Эта идея получает свое развитие в рассказе «Фотография, на которой меня нет». Приехал в село фотограф, чтобы сфотографировать учеников школы первой ступени. Это — огромное событие в жизни села. И так хотелось нашим героям попасть на самое видное место снимка.

«Весь длинный зимний вечер школьники гужом ходили по селу, гадали, кто где сядет… Ни в ту зиму, ни во все последующие мы с Санькой не удивляли мир прилежанием и поведением, так что рассчитывать попасть в середину снимка было трудно. Мы полезли в драку, чтоб боем доказать, что мы — люди пропащие… Но ребята прогнали нас из своей компании, даже драться с нами не связались. Тогда пошли мы с Санькой на увал и стали кататься с такого обрыва, с какого ни один разумный человек никогда не катался. Ухарски гикая, ругаясь, мчались мы не просто так, в погибель мчались, поразбивали о каменья головки санок, коленки посносили, вывалялись, начерпали полные катанки снегу».

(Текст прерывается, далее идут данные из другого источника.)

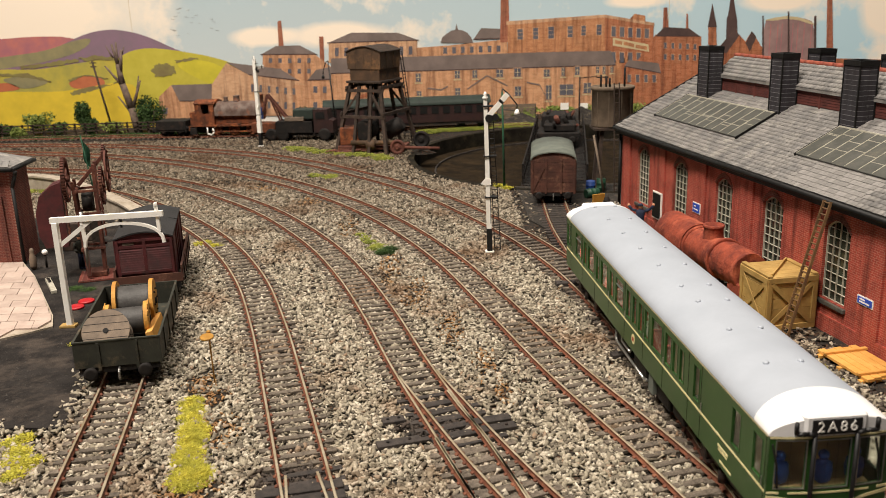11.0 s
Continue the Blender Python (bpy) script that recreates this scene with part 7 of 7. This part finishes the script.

Но вот горе-то какое: ночью после таких «подвигов» наш герой серьезно заболел и фотографироваться пойти не смог.

«Не уснул я в ту ночь. Ни молитва бабушкина, ни нашатырный спирт, ни привычная шаль, особенно ласковая и целебная оттого, что мамина, не принесли облегчения…

Утром бабушка унесла меня в баню — сам я идти уже не мог. Долго растирала бабушка мои ноги запаренным березовым веником, грела их над паром от каленых камней, парила сквозь тряпку всего меня, макая веник в хлебный квас, и в заключение опять же натерла нашатырным спиртом. Дома мне дали ложку противной водки, настоянной на борце, чтоб внутренность прогреть, и моченой брусники. После всего этого напоили молоком, кипяченным с маковыми головками. Больше я ни сидеть, ни стоять не в состоянии был, меня сшибло с ног, и я проспал до полудня».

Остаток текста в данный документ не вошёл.